I wrote to each as he dictated.
And what dictation.
He fed me lies as calmly as if he were reciting prayers. I had to set them down without a blush.
Then, to complete the comedy, he made me sign the letters in his place.
"If I sign," he said, "they will see the hand is not mine. That will injure me. For in this age of corruption people esteem only learned men."
To appear learned, he forced Latin into everything. He demanded quotations, tags, scraps of unction and erudition, even in letters addressed to ladies.
I protested.
He threatened to leave me without anything to eat.
A hungry man grows docile very quickly.
I made up my mind to do exactly as he wished.
He even made me write to the superior of the Jesuits that he would never apply to the Capuchins, because they were atheists, and that Saint Francis had therefore detested them.
I pointed out, as gently as I could, that in the time of Saint Francis there were neither Capuchins nor Recollects.
He looked at me with contempt.
"You proved yourself an ignoramus," he said.

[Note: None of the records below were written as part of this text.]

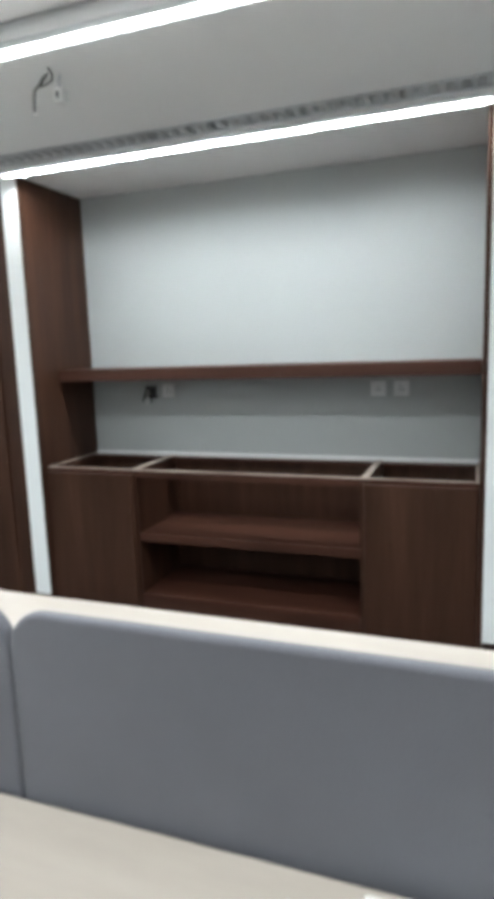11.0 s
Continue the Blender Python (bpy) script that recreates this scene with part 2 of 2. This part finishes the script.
# ---- ceiling fittings ----
def slot_diffuser(x, y1, y0, bladed=False):
    """Three slats over a dark slot; a bladed one has shallow slats and bold cross blades close behind them."""
    t = thing("slot_diffuser", x, (y0 + y1) / 2, H, "long grey metal slot air diffuser set flush in the ceiling", "air vent", "ceiling air diffusers")
    h = (y1 - y0) / 2
    part_box("backing", VENT_BACK, t, -VW, VW, -h, h, 0.10, 0.11)
    bm = bmesh.new()
    for s in (-1, 1):
        box(bm, s * VW - .012, s * VW + .012, -h - .012, h + .012, -0.004, -0.0005)
        box(bm, -VW + .012, VW - .012, s * h - .012, s * h + .012, -0.0045, -0.001)
    part("frame", bm, VENT, t, "white enamelled rim")
    for i in range(3):
        c = -VW + 2 * VW * (i + 1) / 4
        part_box("slat", VENT, t, *((c - .003, c + .003, -h + .013, h - .013, -.0025, -.001) if bladed else (c - .0075, c + .0075, -h + .013, h - .013, -.003, .05)))
    bm = bmesh.new()
    y = -h + .05
    while y < h - .03:
        if bladed:
            box(bm, -VW + .001, VW - .001, y, y + .024, 0.0, 0.05)
        else:
            box(bm, -VW + .001, VW - .001, y, y + .006, 0.055, 0.08)
        y += 0.06
    tagged(part("grille_core", bm, VENT, t, "row of short cross blades"), kind="stuff")

for v in VENTS:
    slot_diffuser(*v, v[0] > 5)


def linear_lamp(x, y1, y0, wire_y):
    t = thing("linear_lamp", x, (y0 + y1) / 2, H, "long slim white suspended lamp bar, switched on", "lamp", "suspended lamp bars")
    h = (y1 - y0) / 2
    part_box("housing", POWDER, t, -.020, .020, -h, h, -.088, -.064, bevel=.002)
    for s in (-1, 1):
        part_box("diffuser", GLOW, t, s * .0145 - .0055, s * .0145 + .0055, -h + .003, h - .003, -.0930, -.0882, label="glowing white diffuser strip")
        part_box("end_cap", POWDER, t, -.020, .020, s * (h - .0013) - .0012, s * (h - .0013) + .0012, -.0930, -.0882)
    led = bpy.data.lights.new("led_strip", "AREA")
    led.shape, led.size, led.size_y = "RECTANGLE", .0175, 2 * h - .18
    led.energy, led.spread, led.color = BAR_WATTS, radians(BEAM), (0.91, 0.975, 1.0)
    strip = new("led_strip", led)
    strip.parent = t
    strip.location = (0, 0, -.0886)
    part_box("ceiling_track", ALU, t, -.0035, .0035, -h, h, -.004, -.0005, label="thin grey track on the ceiling")
    for wy in wire_y:
        w = wy - (y0 + y1) / 2
        bm = bmesh.new()
        cylinder(bm, (0, w, -.064), (0, w, -.001), .0035, 8)
        cylinder(bm, (0, w, -.016), (0, w, -.004), .009, 10)
        part("suspension_wire", bm, STEEL, t)

ws = [0.16 + k for k in range(-3, 5)]
for x in (-2.92, -1.65, 0.316, 1.155, 3.17, 4.35):
    linear_lamp(x, 4.71, -3.3, ws)

# flush lamp along the front of the niche
t = thing("niche_lamp", 5.62, 0.76, H, "slim glowing lamp strip along the pantry niche ceiling", "lamp")
part_box("housing", POWDER, t, -.030, .030, -1.25, 1.25, -.006, -.0005)
for s in (-1, 1):
    part_box("side_lip", POWDER, t, s * .0285 - .0015, s * .0285 + .0015, -1.25, 1.25, -.022, -.0062)
    part_box("end_cap", POWDER, t, -.0268, .0268, s * 1.2485 - .0015, s * 1.2485 + .0015, -.022, -.0062)
part_box("diffuser", GLOW_NICHE, t, -.0265, .0265, -1.2465, 1.2465, -.011, -.0063, label="glowing white diffuser")

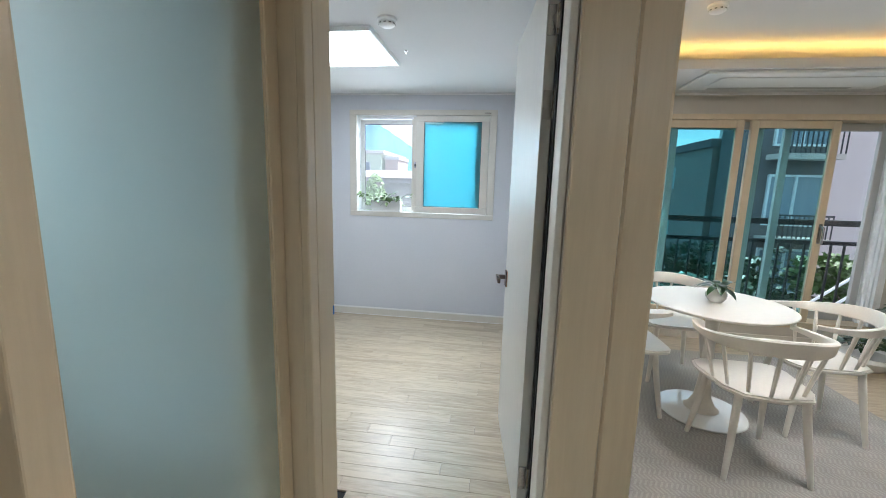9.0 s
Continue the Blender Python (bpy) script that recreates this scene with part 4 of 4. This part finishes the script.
wb = thing("window_planter", "white rectangular planter with trailing succulents on the window ledge", "planter", pose(4.415, 1.55, 1.128, 0, 0, -90))
bm = bmesh.new()
slab(bm, -0.158, -0.03, 0, 0.158, 0.075, 0.012, bevel=0.003)
part("tray", bm, M_WHITE, wb)
bm = bmesh.new()
o = [(-0.15, 0.0), (0.15, 0.0), (0.158, 0.10), (-0.158, 0.10)]
extrude_outline(bm, o, 0.095, pose(0, 0.072, 0.012, 90, 0, 0))
part("trough", bm, M_WHITE, wb, "white plastic trough")
bm = bmesh.new()
slab(bm, -0.145, -0.015, 0.112, 0.145, 0.066, 0.114)
part("soil", bm, M_SOIL, wb)
rng = random.Random(21)
st, lf = bmesh.new(), bmesh.new()
for k in range(32):
    x = rng.uniform(-0.14, 0.14)
    a = rng.uniform(0, 6.28)
    ln = rng.uniform(0.06, 0.16)
    if k in (0, 1):
        x, a, ln = -0.14, 3.3, 0.17
    if k == 2:
        x, a, ln = 0.14, 0.1, 0.17
    e = stalk(st, (x, 0.02, 0.112), a, ln, rng.uniform(0.5, 1.2), rng.uniform(0.8, 2.0), 0.002)
    for j in range(4):
        leaf(lf, Vector((x, 0.02, 0.112)).lerp(e, 0.45 + 0.18 * j) + Vector((0, 0, 0.01 - 0.004 * j)), a + rng.uniform(-1.6, 1.6), rng.uniform(0.05, 0.08), rng.uniform(0.026, 0.038), rng.uniform(-0.5, 0.8), 0.6)
part("stem", st, M_STEM, wb)
part("foliage", lf, M_LEAF2, wb, "small oval green leaves", True)
sk = thing("sprinkler", "small chrome ceiling sprinkler head", "sprinkler", pose(3.162, 1.053, BZ) @ Matrix.Diagonal((0.55, 0.55, 0.55, 1)))
bm = bmesh.new()
lathe(bm, ((0, 0), (0.024, 0), (0.020, -0.005), (0.010, -0.006), (0.008, -0.02), (0, -0.02)), 20)
part("rosette", bm, M_CHROME, sk, "", True)
bm = bmesh.new()
lathe(bm, ((0, -0.020), (0.003, -0.020), (0.003, -0.032), (0.013, -0.033), (0.013, -0.035), (0, -0.035)), 16)
part("deflector", bm, M_CHROME, sk, "", True)

# ---- living room ----
rug = thing("rug", "grey herringbone woven rug under the dining table", "rug")
bm = bmesh.new()
slab(bm, 1.93, -2.12, 0.0, 4.02, -0.16, 0.009, bevel=0.003)
part("rug_base", bm, M_RUG, rug)
bm = bmesh.new()
for i in range(48):
    for j in range(40):
        x, y = 1.96 + 0.0428 * i, -2.09 + 0.0478 * j
        s = 1 if i % 2 else -1
        for q in (0, 1):
            v = [bm.verts.new((x + dx, y + 0.024 * q + s * (dx - 0.02) * 0.55 + dy, 0.0102)) for dx, dy in ((0.002, 0), (0.040, 0), (0.040, 0.011), (0.002, 0.011))]
            bm.faces.new(v)
tw = part("yarn", bm, M_RUG2, rug, "pale herringbone yarn")
tagged(tw, kind="stuff")

tb = thing("dining_table", "round white pedestal dining table", "table", pose(2.98, -0.98, 0.009))
bm = bmesh.new()
lathe(bm, ((0, 0.712), (0.375, 0.712), (0.395, 0.722), (0.40, 0.730), (0.395, 0.734), (0, 0.734)), 64)
part("tabletop", bm, M_CHAIR, tb, "", True)
bm = bmesh.new()
lathe(bm, ((0.10, 0.711), (0.06, 0.69), (0.038, 0.60), (0.030, 0.45), (0.034, 0.25), (0.05, 0.10), (0.08, 0.04), (0.10, 0.026)), 32)
part("stem", bm, M_CHAIR, tb, "", True)
bm = bmesh.new()
lathe(bm, ((0, 0.0), (0.25, 0.0), (0.255, 0.006), (0.25, 0.011), (0.10, 0.024), (0, 0.026)), 48)
part("base", bm, M_POT, tb, "glossy white round base", True)

ch = thing("dining_chair", "white lacquered wooden spindle chair with a low curved back", "chair", pose(2.53, -0.98, 0.009), "chairs round the table")
SW = 0.235
bm = bmesh.new()
out = [(0.20, SW - 0.02), (0.23, 0.16), (0.235, 0), (0.23, -0.16), (0.20, -SW + 0.02), (0.12, -SW), (-0.10, -0.21), (-0.19, -0.15), (-0.215, 0), (-0.19, 0.15), (-0.10, 0.21), (0.12, SW)]
extrude_outline(bm, out[::-1], 0.026, pose(0, 0, 0.425))
bmesh.ops.bevel(bm, geom=[e for e in bm.edges if abs(e.verts[0].co.z - e.verts[1].co.z) < 1e-5], offset=0.009, segments=3, affect="EDGES")
part("seat", bm, M_CHAIR, ch, "", True)
for sx, sy in ((1, 1), (1, -1), (-1, 1), (-1, -1)):
    bm = bmesh.new()
    tube(bm, ((0.14 * sx, 0.15 * sy, 0.428), (0.165 * sx, 0.17 * sy, 0.22), (0.195 * sx, 0.195 * sy, 0.0)), (0.019, 0.0175, 0.013), 12)
    part("leg", bm, M_CHAIR, ch, "", True)


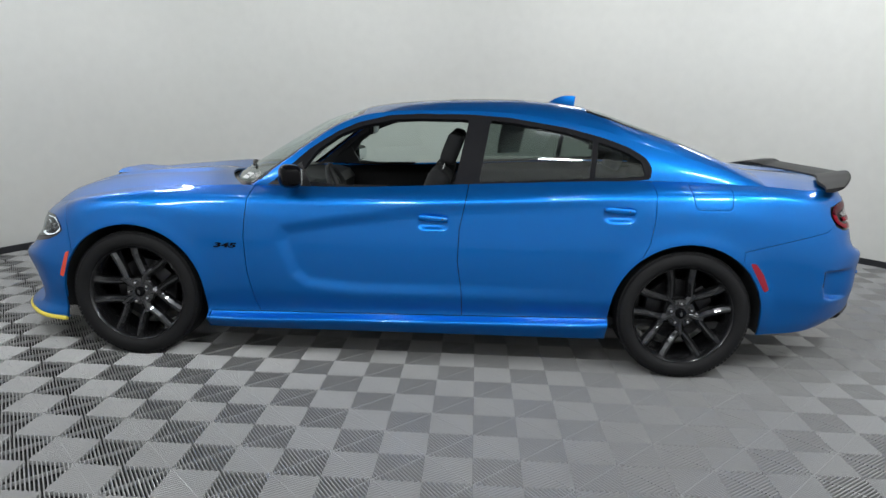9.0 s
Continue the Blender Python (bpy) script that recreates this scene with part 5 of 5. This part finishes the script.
def seat(x, y):
    made = bmesh.new()
    add_box(made, x - .02, x + .5, y - .25, y + .25, .4, .56, .06, segs=4)
    cushion = part("seat", made, CLOTH, car, "black front seat", angle=60)
    made = bmesh.new()
    m = Matrix.Translation((x, y, .55)) @ Matrix.Rotation(radians(-20), 4, "Y")
    add_box(made, -.07, .07, -.25, .25, -.05, .56, .065, m, segs=4)
    part("seat_back", made, CLOTH, cushion, angle=60)
    made = bmesh.new()
    add_box(made, -.055, .045, -.135, .135, .60, .79, .045, m, segs=4)
    part("head_rest", made, CLOTH, cushion, angle=60)
    for s in (-.06, .06):
        made = bmesh.new()
        sweep(made, [m @ Vector((0, s, .52)), m @ Vector((0, s, .66))], .006, 6)
        part("head_rest_post", made, NUT, cushion)


seat(.02, .38)
seat(.02, -.38)
made = bmesh.new()
add_box(made, -1.12, -.62, -.66, .66, .38, .56, .06, segs=3)
bench = part("rear_bench", made, CLOTH, car, "black rear bench seat", angle=60)
made = bmesh.new()
m = Matrix.Translation((-1.08, 0, .52)) @ Matrix.Rotation(radians(-24), 4, "Y")
add_box(made, -.08, .08, -.66, .66, -.05, .58, .06, m, segs=3)
part("bench_back", made, CLOTH, bench, angle=60)
for y in (-.4, .4):
    made = bmesh.new()
    add_box(made, -.05, .04, -.13, .13, .57, .70, .04, m @ Matrix.Translation((0, y, 0)), segs=3)
    part("head_rest", made, CLOTH, bench, angle=60)
made = bmesh.new()
add_box(made, .30, .335, -.125, .125, 1.255, 1.335, .018, segs=3)
add_box(made, .33, .42, -.05, .05, 1.32, 1.40, .02, segs=2)
part("rear_view_mirror", made, GLOSS, car, "black interior mirror")
for s in (1, -1):
    made = bmesh.new()
    sweep(made, [(-.345, s * .70, 1.0), (-.36, s * .655, 1.2), (-.38, s * .615, 1.36)], [.04, .038, .035], 8, flat=.6)
    part("inner_pillar", made, DASH, car, "black inner door pillar")

for s in (1, -1):
    made = bmesh.new()
    sweep(made, [(-1.22, s * .66, 1.2), (-1.55, s * .675, 1.12), (-1.92, s * .67, 1.05)], [.04, .05, .055], 10)
    part("inner_quarter_trim", made, DASH, car, "black inner rear pillar trim")

# ---- papers and writing on the glass ----
def on_screen(y, z, lift):
    """The place on the windscreen at a given side distance and height."""
    lo, hi = .3, 1.16
    while ROOFV.cast((lo, y), 0) is None and lo < .9:
        lo += .01
    for _ in range(30):
        mid = (lo + hi) / 2
        h = ROOFV.cast((mid, y), 0)
        if h is None or h.z < z:
            hi = mid
        else:
            lo = mid
    return ROOFV.cast((lo, y), lift)


def glass_card(name, corners, mat, label, lift=-.008):
    """A sheet lying just behind the windscreen; corners as (y, z)."""
    n = 8
    made = bmesh.new()
    g = []
    a, b, c, d = [Vector(p) for p in corners]
    for i in range(n + 1):
        row = []
        for k in range(n + 1):
            p = a.lerp(b, k / n).lerp(d.lerp(c, k / n), i / n)
            row.append(made.verts.new(on_screen(p.x, p.y, lift)))
        g.append(row)
    for i in range(n):
        for k in range(n):
            made.faces.new((g[i][k], g[i][k + 1], g[i + 1][k + 1], g[i + 1][k]))
    made.normal_update()
    if sum(f.normal.z for f in made.faces) < 0:
        bmesh.ops.reverse_faces(made, faces=made.faces)
    return part(name, made, mat, car, label)


def card_piece(base, u0, u1, v0, v1, mat, name, lift=-.0068):
    a, b, c, d = [Vector(p) for p in base]

    def at(u, v):
        return tuple(a.lerp(b, u).lerp(d.lerp(c, u), v))
    return glass_card(name, [at(u0, v0), at(u1, v0), at(u1, v1), at(u0, v1)], mat, "", lift)


STK = [(-.688, 1.03), (-.495, 1.036), (-.425, 1.192), (-.605, 1.187)]
glass_card("window_sheet", STK, PAPER, "white printed sheet behind the windscreen")
card_piece(STK, .05, .95, .88, .95, INKBLUE, "sheet_heading")
for k, (u0, u1, v0, v1, mt) in enumerate(((.3, .8, .62, .72, INKRED), (.25, .55, .52, .61, INKYELLOW), (.58, .85, .5, .6, INKYELLOW))):
    card_piece(STK, u0, u1, v0, v1, mt, "sheet_print")
for k in range(5):
    card_piece(STK, .1, .9, .1 + k * .075, .12 + k * .075, INK, "sheet_line")
GRN = [(-.54, 1.205), (-.44, 1.208), (-.375, 1.315), (-.475, 1.31)]
glass_card("inspection_sheet", GRN, PAPERGREEN, "pale green sheet behind the windscreen")
card_piece(GRN, .08, .6, .04, .1, INK, "sheet_line")
TAG = [(.567, 1.002), (.655, 1.004), (.64, 1.036), (.548, 1.034)]
glass_card("stock_label", TAG, PAPER, "small white label on the windscreen", lift=.0012)
card_piece(TAG, .15, .85, .45, .62, INK, "label_code", lift=.002)
for body, x, y, sz in (("FS1", .678, 1.036, .033), ("ONE", .706, 1.026, .028)):
    made = text_mesh(body, sz, .0)
    for v in made.verts:
        v.co = on_screen(x + v.co.x, y + v.co.y + v.co.x * .25, .0015)
    part("glass_writing", made, CHALK, car, "white marker writing on the windscreen", smooth=False)
# price sheet on the right side window
SH = [Vector(p) for p in ((.52, 1.10), (.70, 1.112), (.74, 1.335), (.56, 1.352))]


def on_window(made, u0, u1, v0, v1, lift, n):
    """A sheet that follows the curve of the right side window."""
    grid = []
    for i in range(n + 1):
        row = []
        for k in range(n + 1):
            u, v = u0 + (u1 - u0) * k / n, v0 + (v1 - v0) * i / n
            p = GH.cast(tuple(SH[0].lerp(SH[1], u).lerp(SH[3].lerp(SH[2], u), v)), lift)
            row.append(made.verts.new((p.x, -p.y, p.z)))
        grid.append(row)
    for i in range(n):
        for k in range(n):
            made.faces.new((grid[i][k], grid[i][k + 1], grid[i + 1][k + 1], grid[i + 1][k]))


made = bmesh.new()
on_window(made, 0, 1, 0, 1, -.0045, 8)
sheet = part("price_sheet", made, PAPER, car, "white printed price sheet on the glass of a side window")
for k in range(9):
    made = bmesh.new()
    on_window(made, .08, .08 + .8 * (.6 + .4 * ((k * 7) % 5) / 5), .06 + k * .1, .09 + k * .1, -.003, 4)
    part("sheet_print", made, INK, sheet)

# tiles, last in the file
for _, x, y in spots[:300]:
    ob = new("tile", tile_mesh)
    ob.parent = floor
    ob.location = (x, y, 0)
tv = np.array(tile_verts)
rest_v, rest_f, n = [], [], 0
for _, x, y in spots[300:]:
    rest_v.append(tv + np.array((x, y, 0)))
    rest_f += [tuple(a + n for a in f) for f in tile_faces]
    n += len(tile_verts)
if rest_v:
    me = bpy.data.meshes.new("far_tiles")
    me.from_pydata(np.concatenate(rest_v).tolist(), [], rest_f)
    me.materials.append(RIB)
    ob = new("far_tiles", me)
    ob.parent = floor
    tagged(ob, kind="stuff")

I firmly believed that he would be thought a madman, and that we should not receive anything.
I was mistaken.
Provisions began to pour in as if our little room had become an altar.
Wine arrived from three or four quarters, in quantities sufficient for the whole quarantine.
I drank only water as I was determined to recover my health.
Food came daily in enough abundance to feed six people.
We gave the surplus to our keeper, who had a large family.
Brother Stefano thanked no one. He felt no gratitude for the kind souls who bestowed their charity upon him; all his thanks were reserved for Saint-Francis.
He arranged with the keeper to have my linen washed. I would not have dared ask it myself.
He laughed at my scruples and said he had nothing to fear, since everyone knew the monks of his order wore no linen at all.
I stayed in bed most of the day and avoided visitors.
The persons who did not come wrote letters full of incongruities cleverly worded, which I took good care not to point out to him.
It was with great difficulty that I tried to persuade him that those letters did not require any answer.